The shores of Lake Superior


In 2015, we traveled from May 2 until August 30 in the Midwest – Texas to Arkansas then Missouri, Kentucky, Indiana, Illinois, Ohio, Michigan, Wisconsin, Minnesota, Iowa, Missouri (again) and Oklahoma before returning to Texas.  Throughout our travels we suffered many plagues of rain, poison ivy, ticks, mosquitoes, biting flies and various other ‘bite-mes’ so our hiking mileage was down compared to previous years.  Still we had a fabulous time, especially once we arrived in Michigan and we absolutely loved our time traveling the shores of Lake Superior.


David’s Stats for 2015 (out of Texas miles and hikes):
Days Hiked     67
Total Miles Hiked    266
Total Elevation Gain     32,394
Number of Wildernesses Hiked   5
Days hiked on the North Country Trail   10                                       
Days hiked on the Superior Hiking Trail   10

Miles driven on the RV   5,680
Miles driven on the Honda   6,830


Our first year out in 2012 we didn’t start until June 12 and because it was hot we headed quickly up to the Pacific Northwest and Canada.  We didn’t have our GPS so we don’t have statistics except car and RV mileage. (I do seem to remember hiking my butt off that year in the Canadian Rockies!)  In 2013 we went East and hiked many miles along the Appalachian Trail and other trails racking up over 635 miles.  In 2014 we were in the West again but started in early April and explored more of the southwest before heading to Oregon and Washington then coming back through Montana and Idaho.  Our mileage for 2014 was 610 miles. 

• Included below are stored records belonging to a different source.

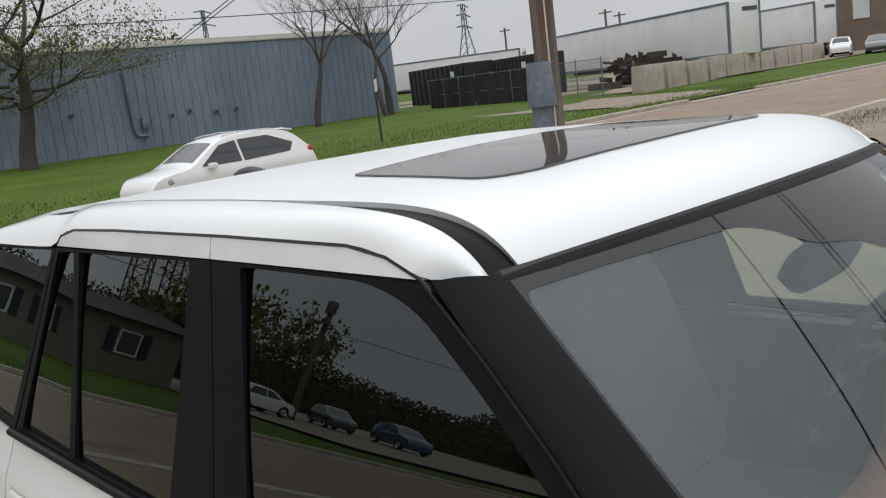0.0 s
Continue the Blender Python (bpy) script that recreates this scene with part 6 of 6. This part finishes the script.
# ---- other cars ----
def simple_car(name, label, at, yaw, prof, radii, wid, belt, axles, wr, coat, windows, screens, extra=None, group=""):
    """A car from its side outline: prof runs from the low front over the roof to the low rear. screens: stretches of the outline that are glass."""
    car = thing(name, label, "car", at, group)
    car.rotation_euler = (0, 0, radians(yaw))
    xs = [p[0] for p in prof]
    xa, xb = min(xs), max(xs)
    xm, hl = (xa + xb) / 2, (xb - xa) / 2

    def w(x, z):
        k = wid / 2 * (1 - 0.05 * max(0.0, (0.55 - z) / 0.4) ** 2)
        k -= 0.34 * max(z - belt, 0.0) + 0.02 * smooth(belt - 0.15, belt, z)
        return k - 0.16 * max(0.0, abs(x - xm) / hl - 0.55) ** 2 / 0.2
    top = rounded(prof, radii)
    low = 0.24
    under = []
    for ax in sorted(axles):
        under += [(ax + (wr + 0.05) * math.cos(radians(a)), wr + (wr + 0.05) * math.sin(radians(a))) for a in range(190, -11, -12)]
    under = [(x, max(z, low)) for x, z in under]
    outline = top[::1] + [(xa + 0.1, low)] + under + [(xb - 0.1, low)]
    for sg in (-1, 1):
        f = lambda x, z, sg=sg: (x, sg * w(x, z), z)
        panel("body_side", outline, f, coat, car, (0, sg, 0), step=0.12, depth=0.03)
        for win in windows:
            panel("side_window", rounded(win, 0.03), f, GLASS_FAR, car, (0, sg, 0), step=0.15, depth=0, lift=0.006, label="dark side window")
        for ax in axles:
            m = Matrix.Translation((ax, sg * (wid / 2 - 0.13), wr)) @ Euler((radians(90 if sg < 0 else -90), 0, 0)).to_matrix().to_4x4()
            wh = Geo().lathe([(0.0, -0.1), (wr * 0.95, -0.1), (wr, -0.05), (wr, 0.06), (wr * 0.93, 0.10), (wr * 0.66, 0.10)], m, seg=28).part("wheel", RUBBER, car, "black tyre")
            Geo().lathe([(wr * 0.66, 0.10), (wr * 0.60, 0.07), (wr * 0.2, 0.09), (0.0, 0.095)], m, seg=20).part("hubcap", ALLOY, wh, "silver hubcap")
    pts = resample(top, 0.10, closed=False)
    rows_c = []
    for p in pts:
        hw = w(p.x, p.y)
        rows_c.append([Vector((p.x, hw * q, p.y + 0.05 * (1 - q * q) * (1 if p.y > 0.7 else 0.0))) for q in [i / 5 - 1 for i in range(11)]])
    Geo().grid(rows_c).part("body_top", coat, car, angle=50)
    for x0, x1, zmin in screens:
        rows_g = [[v + (Vector((0, 0, 0.012))) for v in r[1:-1]] for r, p in zip(rows_c, pts) if x0 <= p.x <= x1 and p.y > zmin]
        if len(rows_g) > 1:
            Geo().grid(rows_g).part("screen", GLASS_FAR, car, "dark glass", angle=60)
    Geo().box((xm, 0, low + 0.1), (hl * 1.85, wid * 0.82, 0.2)).part("floor_pan", DARK, car)
    if extra:
        extra(car, w)
    return car


def white_extra(car, w):
    for sg in (-1, 1):
        Geo().sweep([(-1.15, sg * 0.60, 1.655), (-1.0, sg * 0.605, 1.678), (-0.4, sg * 0.61, 1.70), (0.1, sg * 0.605, 1.672), (0.25, sg * 0.60, 1.64)], 0.014, seg=6).part("roof_rail", SATIN, car, "silver roof rail")
        Geo().box((0.80, sg * 0.98, 1.06), (0.18, 0.20, 0.13)).part("door_mirror", WHITE, car, bevel=0.04)
        Geo().box((-1.95, sg * 0.69, 1.06), (0.24, 0.20, 0.14), Euler((0, 0.5, 0)).to_matrix()).part("tail_lamp", RED, car, "red tail lamp", bevel=0.03)
        Geo().box((1.86, sg * 0.70, 0.80), (0.42, 0.24, 0.13), Euler((0, 0.35, -sg * 0.5)).to_matrix()).part("headlamp", CLEARISH, car, bevel=0.03)
    Geo().box((-1.56, 0, 1.605), (0.30, 1.12, 0.035), Euler((0, -0.2, 0)).to_matrix()).part("roof_spoiler", WHITE, car, bevel=0.012)


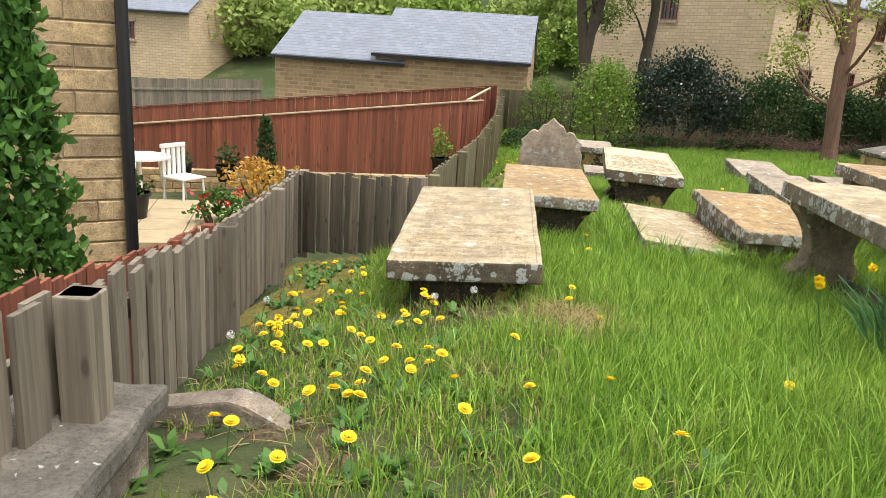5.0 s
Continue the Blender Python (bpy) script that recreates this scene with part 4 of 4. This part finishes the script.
def worn(x, y):
    """Less grass on the flowery patch along the low fence and close by the boundary fence."""
    k = np.ones_like(x)
    d = x - fence_x(y)
    k *= np.where((y < 10.5) & (y > 4.2), np.clip(0.25 + 0.4 * (d - 0.2), 0.2, 1), 1)
    k *= np.where(y > 12, np.clip(d / 0.5, 0.05, 1), 1)
    for cx, cy, rx, ry in ((-1.45, 7.1, 0.26, 0.4), (-2.15, 7.2, 0.75, 0.4), (-2.55, 5.35, 0.5, 0.35), (-0.98, 12.9, 0.12, 0.6)):
        k *= np.clip(((x - cx) / rx) ** 2 + ((y - cy) / ry) ** 2, 0.12, 1)
    return k


grass("lawn_grass", 230000, -3.6, 3.2, 0.8, 9.0, 0.07, 0.19, [M_GRASS], 1, "lush green unmown grass between the tombs", 0.0025, patch=worn)
grass("lawn_grass", 200000, -3.2, 3.6, 9.0, 16.0, 0.07, 0.19, [M_GRASS], 2, "lush green unmown grass between the tombs", 0.0032, patch=worn, segs=2)
grass("lawn_grass", 130000, -3.2, 8.0, 16.0, 25.0, 0.07, 0.17, [M_GRASS], 3, "lush green grass before the bushes", 0.005, patch=worn, segs=2)
grass("lawn_grass", 22000, -3.2, 1.2, 25.0, 28.5, 0.1, 0.3, [M_GRASS], 8, "rank green grass in the fence corner", 0.008, segs=2)
grass("lawn_grass", 90000, 3.2, 12.0, 4.0, 19.0, 0.1, 0.22, [M_GRASS], 4, "long green grass among the farther tombs", 0.006, segs=2)
for k, (x0, x1, y0, y1) in enumerate(((-0.42, -0.15, 2.7, 4.8), (0.98, 1.5, 2.7, 6.5), (-0.95, -0.8, 9.7, 11.6), (-1.1, -0.95, 9.7, 12.0), (0.05, 1.0, 9.45, 9.7), (-0.7, 0.0, 9.3, 9.5), (-1.35, -0.45, 2.45, 2.65))):
    grass("long_grass", int(3200 * (x1 - x0) * (y1 - y0)) + 80, x0, x1, y0, y1, 0.13, 0.27, [M_GRASS], 40 + k, "long coarse grass beside the stones", 0.004, lean=1.0)
grass("dry_grass", 9000, -3.6, 3.2, 0.8, 16.0, 0.05, 0.13, [M_DRY], 5, "straw-coloured dead grass stems", 0.003, lean=1.2)
grass("dry_grass", 9000, -3.9, -1.6, 4.5, 9.8, 0.03, 0.09, [M_DRY], 6, "straw-coloured dead grass on the worn bank", 0.003, lean=1.6)

grass("dry_grass", 1500, -1.7, -1.2, 6.7, 7.5, 0.04, 0.12, [M_DRY], 7, "flattened straw on trodden soil", 0.003, lean=2.5)
grass("dry_grass", 900, -1.12, -0.85, 12.3, 13.5, 0.04, 0.1, [M_DRY], 9, "flattened straw on trodden soil", 0.003, lean=2.5)

# bare and mossy patches
def bare_patch(x, y, rx, ry, label, material, seed):
    bm = bmesh.new()
    mid = bm.verts.new((x, y, gz(x, y) + 0.01))
    rings = []
    for k in range(1, 6):
        row = []
        for j in range(28):
            a = j * math.tau / 28
            f = k / 5 * (1 + 0.3 * noise.noise(Vector((math.cos(a) * 2, math.sin(a) * 2, seed))))
            px_, py_ = x + rx * f * math.cos(a), y + ry * f * math.sin(a)
            row.append(bm.verts.new((px_, py_, gz(px_, py_) + (0.01 + 0.025 * noise.noise(Vector((px_ * 6, py_ * 6, seed))) if k < 5 else -0.05))))
        rings.append(row)
    for j in range(28):
        bm.faces.new((mid, rings[0][j], rings[0][(j + 1) % 28]))
        for p, q in zip(rings, rings[1:]):
            bm.faces.new((p[j], q[j], q[(j + 1) % 28], p[(j + 1) % 28]))
    tagged(part("soil", bm, material), label, "soil", kind="structure")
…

Gooseberry Falls in Minnesota


So 2015’s 266 miles seems pretty pathetic.  But as I mentioned it was a season of many plagues and we came back about 3 months earlier because of starting school in Nacogdoches.  Though we will only be traveling the summer months and we are all a bit slower these days I am hoping that we will at least match last year’s mileage. And being in the West we will easily top last year’s elevation.  Stay tuned and we will see!


One of our Midwest 'plagues,' biting flies...
Hopefully the West will be much kinder where flies are concerned!